L’Istituto per la Prevenzione e la Sicurezza del lavoro, fa sapere che nel nostro paese su 21 milioni di occupati, un milione e mezzo sono vittime di mobbing ossia vessazioni da parte del superiore o datore di lavoro. Il fenomeno è maggiormente presente al nord con una percentuale del 65% per cento e colpisce più le donne per un buon 52% . Più del 70% dei mobbizzati lavora nella pubblica amministrazione e la categoria più colpita è quella degli impiegati con il 79%. I soprusi hanno per il 40% dei casi la durata di due anni, del 30% oltre due anni e il 27% va da sei mesi a un anno.
Nella classifica europea il triste primato del mobbing spetta all’Inghilterra con il 16,3%, seguita dalla Svezia con il 10,2%, Francia con il 9,9%, Irlanda 9,4%, Germania 7,3%. L’Italia si attesta al settimo posto con un modesto 4%, ponendosi fortunatamente al di sotto della media europea, ma con vessazioni che colpiscono per lo più le donne
La prima differenza di genere relativamente al mobbing riguarda l’età : per le donne il periodo più difficile è quello dai 25 ai 40 anni, quando ancora pende sulla testa dell’’azienda il periodo della maternità . Molto spesso i maltrattamenti si innescano proprio dopo l’assenza della lavoratrice dovuta alla nascita dei figli, quando rientrando al lavoro difficilmente vengono mantenute le condizioni esistenti prima del parto e spesso vi è una interruzione della carriera.
Per gli uomini, l’età di maggior rischio è dai 50 ai 65 anni.

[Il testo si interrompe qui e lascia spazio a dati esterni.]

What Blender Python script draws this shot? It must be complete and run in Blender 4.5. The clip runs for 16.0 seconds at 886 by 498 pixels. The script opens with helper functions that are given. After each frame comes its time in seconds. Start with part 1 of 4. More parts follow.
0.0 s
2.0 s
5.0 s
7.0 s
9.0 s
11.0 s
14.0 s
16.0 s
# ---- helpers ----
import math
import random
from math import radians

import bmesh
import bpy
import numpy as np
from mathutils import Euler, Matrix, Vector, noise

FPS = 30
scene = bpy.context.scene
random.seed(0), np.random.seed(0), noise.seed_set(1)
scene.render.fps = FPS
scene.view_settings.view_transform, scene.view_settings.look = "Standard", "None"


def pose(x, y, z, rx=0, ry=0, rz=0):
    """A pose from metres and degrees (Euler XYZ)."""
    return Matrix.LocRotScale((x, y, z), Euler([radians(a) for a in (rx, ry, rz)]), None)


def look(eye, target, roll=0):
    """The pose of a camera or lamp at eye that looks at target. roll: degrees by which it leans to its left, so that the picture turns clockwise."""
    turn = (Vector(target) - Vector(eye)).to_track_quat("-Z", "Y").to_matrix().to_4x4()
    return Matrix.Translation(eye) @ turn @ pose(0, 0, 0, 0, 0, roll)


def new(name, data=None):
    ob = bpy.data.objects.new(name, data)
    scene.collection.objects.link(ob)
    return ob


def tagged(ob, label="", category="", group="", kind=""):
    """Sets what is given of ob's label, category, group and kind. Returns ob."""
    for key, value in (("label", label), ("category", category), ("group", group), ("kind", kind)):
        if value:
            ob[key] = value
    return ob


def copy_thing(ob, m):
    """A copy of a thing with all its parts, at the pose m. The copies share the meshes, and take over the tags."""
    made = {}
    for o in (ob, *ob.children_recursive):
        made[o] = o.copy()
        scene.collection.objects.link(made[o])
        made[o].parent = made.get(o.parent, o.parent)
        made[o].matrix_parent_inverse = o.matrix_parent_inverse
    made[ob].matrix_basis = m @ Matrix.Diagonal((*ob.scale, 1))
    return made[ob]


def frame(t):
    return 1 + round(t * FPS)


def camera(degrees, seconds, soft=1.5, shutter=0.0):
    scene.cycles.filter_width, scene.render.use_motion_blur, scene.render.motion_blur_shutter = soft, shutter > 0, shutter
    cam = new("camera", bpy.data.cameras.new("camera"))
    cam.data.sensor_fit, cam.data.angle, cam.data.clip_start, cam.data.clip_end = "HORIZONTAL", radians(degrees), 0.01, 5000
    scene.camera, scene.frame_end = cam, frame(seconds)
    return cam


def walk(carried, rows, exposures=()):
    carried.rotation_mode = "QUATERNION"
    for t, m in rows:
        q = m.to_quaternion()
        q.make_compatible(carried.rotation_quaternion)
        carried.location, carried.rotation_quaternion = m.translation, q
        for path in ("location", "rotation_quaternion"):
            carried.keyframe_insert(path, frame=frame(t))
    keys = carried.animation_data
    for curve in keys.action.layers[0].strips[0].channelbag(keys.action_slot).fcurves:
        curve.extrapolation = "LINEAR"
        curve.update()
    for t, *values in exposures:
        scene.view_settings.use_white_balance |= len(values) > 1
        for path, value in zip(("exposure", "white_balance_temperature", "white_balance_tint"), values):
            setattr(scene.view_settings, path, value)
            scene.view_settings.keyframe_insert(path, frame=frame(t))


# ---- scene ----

Gli aggressori in tal caso sono giovani rampanti neo entrati in azienda, pieni di energia e spirito competitivo che spesso li incentiva a scavalcare la professionalità dei più anziani e mirare ai vertici aziendali. Sono poi differenti i metodi e i modi di aggressione. L’aggressione femminile, come anche la reazione femminile è più palese, esplicita e a volte più evidentemente violenta, sconfinando a volte anche nella vita personale della vittima. Quella maschile è più silente, oggettiva e strategica.
Dal mobbing derivano numerose conseguenze: l’interruzione o il peggioramento della vita professionale in primis, ma anche – e purtroppo spesso – danni alla salute, giacché frequentemente si sviluppa una forma cronica di sindrome da disadattamento. La persona si sente inadeguata in ogni contesto esistenziale. Il senso di inadeguatezza invade anche la vita familiare, relazionale e affettiva della vittima con conseguenti separazioni, divorzi ed emarginazione familiare e sociale. Importante agire subito: trovare il giusto sostegno psicologico tra le varie associazioni presenti in Italia per resistere, procurarsi immediatamente un’assistenza legale per far fronte al quotidiano e poter valutare le possibili vie d’uscita.